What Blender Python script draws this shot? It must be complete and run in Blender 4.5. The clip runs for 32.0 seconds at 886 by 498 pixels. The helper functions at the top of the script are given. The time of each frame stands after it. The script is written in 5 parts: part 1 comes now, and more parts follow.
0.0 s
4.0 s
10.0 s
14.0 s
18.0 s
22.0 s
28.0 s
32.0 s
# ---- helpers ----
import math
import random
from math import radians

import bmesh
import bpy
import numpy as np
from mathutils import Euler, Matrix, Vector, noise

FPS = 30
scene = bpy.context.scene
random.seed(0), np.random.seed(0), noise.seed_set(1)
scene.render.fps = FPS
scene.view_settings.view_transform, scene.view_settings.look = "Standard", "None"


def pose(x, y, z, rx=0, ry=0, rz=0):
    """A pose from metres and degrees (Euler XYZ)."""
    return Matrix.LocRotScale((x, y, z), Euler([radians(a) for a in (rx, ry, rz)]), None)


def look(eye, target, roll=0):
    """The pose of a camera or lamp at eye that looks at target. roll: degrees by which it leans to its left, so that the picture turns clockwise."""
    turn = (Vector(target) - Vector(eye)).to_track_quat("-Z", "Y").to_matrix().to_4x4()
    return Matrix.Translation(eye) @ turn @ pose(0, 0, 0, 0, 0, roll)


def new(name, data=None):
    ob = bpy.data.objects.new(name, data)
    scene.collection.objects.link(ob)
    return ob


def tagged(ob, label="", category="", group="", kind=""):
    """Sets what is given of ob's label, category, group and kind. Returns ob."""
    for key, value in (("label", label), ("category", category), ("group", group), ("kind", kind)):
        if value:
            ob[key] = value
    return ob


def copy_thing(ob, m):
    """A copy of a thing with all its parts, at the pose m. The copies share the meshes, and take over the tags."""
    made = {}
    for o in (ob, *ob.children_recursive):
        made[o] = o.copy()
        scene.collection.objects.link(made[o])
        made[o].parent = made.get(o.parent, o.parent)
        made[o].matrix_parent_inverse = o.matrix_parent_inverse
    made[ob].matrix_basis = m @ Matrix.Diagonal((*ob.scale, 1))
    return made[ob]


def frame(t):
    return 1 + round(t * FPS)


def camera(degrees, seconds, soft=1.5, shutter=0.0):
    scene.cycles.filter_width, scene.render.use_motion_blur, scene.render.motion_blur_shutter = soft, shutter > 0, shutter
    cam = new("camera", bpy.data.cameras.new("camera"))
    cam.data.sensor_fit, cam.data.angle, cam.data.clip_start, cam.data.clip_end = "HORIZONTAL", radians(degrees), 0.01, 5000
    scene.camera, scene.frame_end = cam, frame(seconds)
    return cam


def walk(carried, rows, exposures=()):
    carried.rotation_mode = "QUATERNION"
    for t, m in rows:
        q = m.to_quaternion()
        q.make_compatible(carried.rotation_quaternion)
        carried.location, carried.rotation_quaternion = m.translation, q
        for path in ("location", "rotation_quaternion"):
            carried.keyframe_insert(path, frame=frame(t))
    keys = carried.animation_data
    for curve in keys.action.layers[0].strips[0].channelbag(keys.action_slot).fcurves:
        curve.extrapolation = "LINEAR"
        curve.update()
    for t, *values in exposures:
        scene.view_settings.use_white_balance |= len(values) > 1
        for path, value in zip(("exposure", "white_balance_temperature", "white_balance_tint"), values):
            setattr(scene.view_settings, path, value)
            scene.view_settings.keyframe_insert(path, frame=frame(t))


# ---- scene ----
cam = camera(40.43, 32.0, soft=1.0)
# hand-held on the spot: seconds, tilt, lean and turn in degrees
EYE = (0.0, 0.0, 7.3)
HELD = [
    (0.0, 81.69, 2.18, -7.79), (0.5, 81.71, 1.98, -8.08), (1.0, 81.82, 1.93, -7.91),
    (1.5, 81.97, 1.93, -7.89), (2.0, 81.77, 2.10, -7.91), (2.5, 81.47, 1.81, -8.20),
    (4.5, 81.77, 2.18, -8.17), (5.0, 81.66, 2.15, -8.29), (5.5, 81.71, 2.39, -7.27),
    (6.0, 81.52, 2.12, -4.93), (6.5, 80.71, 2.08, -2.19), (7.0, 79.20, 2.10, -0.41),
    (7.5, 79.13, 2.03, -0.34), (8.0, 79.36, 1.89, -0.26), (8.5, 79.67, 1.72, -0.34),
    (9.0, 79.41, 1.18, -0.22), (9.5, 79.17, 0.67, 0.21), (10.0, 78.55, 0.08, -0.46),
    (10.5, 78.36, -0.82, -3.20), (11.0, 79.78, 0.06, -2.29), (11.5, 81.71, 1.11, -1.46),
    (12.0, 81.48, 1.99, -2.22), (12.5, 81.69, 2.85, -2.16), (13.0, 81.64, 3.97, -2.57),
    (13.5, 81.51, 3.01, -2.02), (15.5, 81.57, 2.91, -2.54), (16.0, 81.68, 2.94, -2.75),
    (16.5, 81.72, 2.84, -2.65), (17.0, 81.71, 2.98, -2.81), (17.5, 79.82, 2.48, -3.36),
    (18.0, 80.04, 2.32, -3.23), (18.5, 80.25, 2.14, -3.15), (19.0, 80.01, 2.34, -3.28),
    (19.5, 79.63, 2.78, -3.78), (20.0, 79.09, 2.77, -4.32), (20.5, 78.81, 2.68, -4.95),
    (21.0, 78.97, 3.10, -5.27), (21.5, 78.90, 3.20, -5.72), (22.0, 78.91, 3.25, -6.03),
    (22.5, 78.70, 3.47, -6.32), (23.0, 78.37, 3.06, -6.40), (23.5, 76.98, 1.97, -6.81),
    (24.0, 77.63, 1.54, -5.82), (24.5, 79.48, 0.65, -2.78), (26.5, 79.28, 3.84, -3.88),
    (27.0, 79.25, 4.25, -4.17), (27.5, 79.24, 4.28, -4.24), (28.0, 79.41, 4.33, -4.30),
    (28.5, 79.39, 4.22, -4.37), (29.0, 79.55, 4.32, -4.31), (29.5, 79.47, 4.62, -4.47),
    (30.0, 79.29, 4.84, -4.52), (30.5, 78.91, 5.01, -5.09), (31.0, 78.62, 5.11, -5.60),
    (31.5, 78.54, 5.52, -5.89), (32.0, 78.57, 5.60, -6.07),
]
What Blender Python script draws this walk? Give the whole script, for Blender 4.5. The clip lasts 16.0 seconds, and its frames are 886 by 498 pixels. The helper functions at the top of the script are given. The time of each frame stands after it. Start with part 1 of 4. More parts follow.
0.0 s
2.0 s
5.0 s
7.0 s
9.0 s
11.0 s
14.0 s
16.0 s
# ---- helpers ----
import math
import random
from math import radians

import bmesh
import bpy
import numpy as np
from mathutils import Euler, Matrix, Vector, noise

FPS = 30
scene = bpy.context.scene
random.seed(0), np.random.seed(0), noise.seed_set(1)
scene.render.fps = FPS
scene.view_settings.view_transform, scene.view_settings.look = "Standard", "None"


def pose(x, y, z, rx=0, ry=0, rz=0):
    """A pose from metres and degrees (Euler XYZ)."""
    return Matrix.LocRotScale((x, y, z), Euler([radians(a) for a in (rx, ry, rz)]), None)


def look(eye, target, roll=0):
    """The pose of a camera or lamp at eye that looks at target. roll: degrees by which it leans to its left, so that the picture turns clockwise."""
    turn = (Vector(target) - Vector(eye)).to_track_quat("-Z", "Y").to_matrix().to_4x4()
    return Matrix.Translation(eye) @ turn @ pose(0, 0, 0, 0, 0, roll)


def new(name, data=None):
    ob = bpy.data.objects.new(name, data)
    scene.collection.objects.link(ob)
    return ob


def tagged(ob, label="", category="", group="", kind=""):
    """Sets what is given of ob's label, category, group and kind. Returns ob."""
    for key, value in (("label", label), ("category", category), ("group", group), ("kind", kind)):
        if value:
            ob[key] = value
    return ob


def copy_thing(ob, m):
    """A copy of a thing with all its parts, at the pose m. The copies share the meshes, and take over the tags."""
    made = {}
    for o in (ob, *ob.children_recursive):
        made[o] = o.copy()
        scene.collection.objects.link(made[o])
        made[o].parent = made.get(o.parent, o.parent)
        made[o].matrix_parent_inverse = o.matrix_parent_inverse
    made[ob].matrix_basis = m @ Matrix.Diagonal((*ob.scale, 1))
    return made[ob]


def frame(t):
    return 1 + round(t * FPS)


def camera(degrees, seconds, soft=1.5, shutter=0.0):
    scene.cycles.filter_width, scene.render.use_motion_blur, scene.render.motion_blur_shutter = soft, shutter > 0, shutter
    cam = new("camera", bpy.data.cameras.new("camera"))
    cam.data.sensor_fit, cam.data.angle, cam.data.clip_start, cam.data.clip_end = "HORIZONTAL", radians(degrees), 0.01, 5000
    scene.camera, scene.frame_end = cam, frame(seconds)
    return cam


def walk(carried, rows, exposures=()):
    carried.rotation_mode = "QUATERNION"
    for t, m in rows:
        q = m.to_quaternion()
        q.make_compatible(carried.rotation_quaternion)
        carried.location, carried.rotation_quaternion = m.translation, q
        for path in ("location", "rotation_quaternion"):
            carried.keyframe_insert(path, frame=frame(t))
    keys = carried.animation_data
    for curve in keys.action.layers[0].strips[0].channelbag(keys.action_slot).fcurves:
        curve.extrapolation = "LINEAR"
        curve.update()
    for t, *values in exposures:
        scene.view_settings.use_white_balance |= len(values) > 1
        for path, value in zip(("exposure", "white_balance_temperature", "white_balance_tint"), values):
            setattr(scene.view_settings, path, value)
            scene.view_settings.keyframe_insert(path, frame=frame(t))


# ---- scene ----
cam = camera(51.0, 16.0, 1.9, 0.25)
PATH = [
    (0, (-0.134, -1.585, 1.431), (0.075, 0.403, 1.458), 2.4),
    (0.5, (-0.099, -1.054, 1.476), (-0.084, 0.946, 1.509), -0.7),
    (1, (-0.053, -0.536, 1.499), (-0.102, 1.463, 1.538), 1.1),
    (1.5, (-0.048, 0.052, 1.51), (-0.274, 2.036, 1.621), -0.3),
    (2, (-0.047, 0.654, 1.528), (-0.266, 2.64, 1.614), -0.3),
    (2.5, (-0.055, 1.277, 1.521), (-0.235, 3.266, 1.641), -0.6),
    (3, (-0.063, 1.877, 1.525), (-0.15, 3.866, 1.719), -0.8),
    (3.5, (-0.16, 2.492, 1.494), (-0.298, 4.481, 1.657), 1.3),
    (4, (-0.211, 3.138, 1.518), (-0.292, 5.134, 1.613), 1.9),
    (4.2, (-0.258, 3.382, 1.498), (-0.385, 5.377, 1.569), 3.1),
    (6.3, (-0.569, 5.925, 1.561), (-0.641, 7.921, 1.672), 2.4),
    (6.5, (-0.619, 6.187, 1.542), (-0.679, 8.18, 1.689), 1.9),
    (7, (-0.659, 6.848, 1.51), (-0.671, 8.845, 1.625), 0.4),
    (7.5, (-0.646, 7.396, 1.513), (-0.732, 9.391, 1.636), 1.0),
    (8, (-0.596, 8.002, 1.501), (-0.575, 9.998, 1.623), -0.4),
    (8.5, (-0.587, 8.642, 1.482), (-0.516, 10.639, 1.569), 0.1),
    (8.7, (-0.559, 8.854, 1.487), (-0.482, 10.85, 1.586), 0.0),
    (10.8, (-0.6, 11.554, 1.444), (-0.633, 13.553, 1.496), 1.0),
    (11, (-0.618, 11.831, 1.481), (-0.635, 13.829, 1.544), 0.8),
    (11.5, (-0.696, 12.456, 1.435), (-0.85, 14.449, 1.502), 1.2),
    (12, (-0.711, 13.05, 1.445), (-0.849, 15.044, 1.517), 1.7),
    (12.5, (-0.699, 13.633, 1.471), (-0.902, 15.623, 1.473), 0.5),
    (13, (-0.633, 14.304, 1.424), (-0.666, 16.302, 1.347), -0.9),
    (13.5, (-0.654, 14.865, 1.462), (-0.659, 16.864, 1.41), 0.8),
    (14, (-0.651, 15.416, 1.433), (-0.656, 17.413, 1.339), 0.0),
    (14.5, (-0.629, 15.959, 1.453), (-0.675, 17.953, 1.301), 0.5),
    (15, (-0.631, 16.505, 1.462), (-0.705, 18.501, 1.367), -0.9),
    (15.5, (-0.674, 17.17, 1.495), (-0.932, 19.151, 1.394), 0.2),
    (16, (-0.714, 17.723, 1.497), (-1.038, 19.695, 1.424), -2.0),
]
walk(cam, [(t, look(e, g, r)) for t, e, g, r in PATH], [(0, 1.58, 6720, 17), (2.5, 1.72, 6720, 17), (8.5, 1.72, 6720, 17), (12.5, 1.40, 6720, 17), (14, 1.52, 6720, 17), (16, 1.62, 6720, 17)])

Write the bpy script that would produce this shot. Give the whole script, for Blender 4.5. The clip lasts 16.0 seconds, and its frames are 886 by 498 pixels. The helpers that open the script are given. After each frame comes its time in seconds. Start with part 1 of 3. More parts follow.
════════════════════
Isolate the lines that hold the word "follow" and copy all of them.

Solution for this task:
What Blender Python script draws this shot? It must be complete and run in Blender 4.5. The clip runs for 32.0 seconds at 886 by 498 pixels. The helper functions at the top of the script are given. The time of each frame stands after it. The script is written in 5 parts: part 1 comes now, and more parts follow.
What Blender Python script draws this walk? Give the whole script, for Blender 4.5. The clip lasts 16.0 seconds, and its frames are 886 by 498 pixels. The helper functions at the top of the script are given. The time of each frame stands after it. Start with part 1 of 4. More parts follow.
Write the bpy script that would produce this shot. Give the whole script, for Blender 4.5. The clip lasts 16.0 seconds, and its frames are 886 by 498 pixels. The helpers that open the script are given. After each frame comes its time in seconds. Start with part 1 of 3. More parts follow.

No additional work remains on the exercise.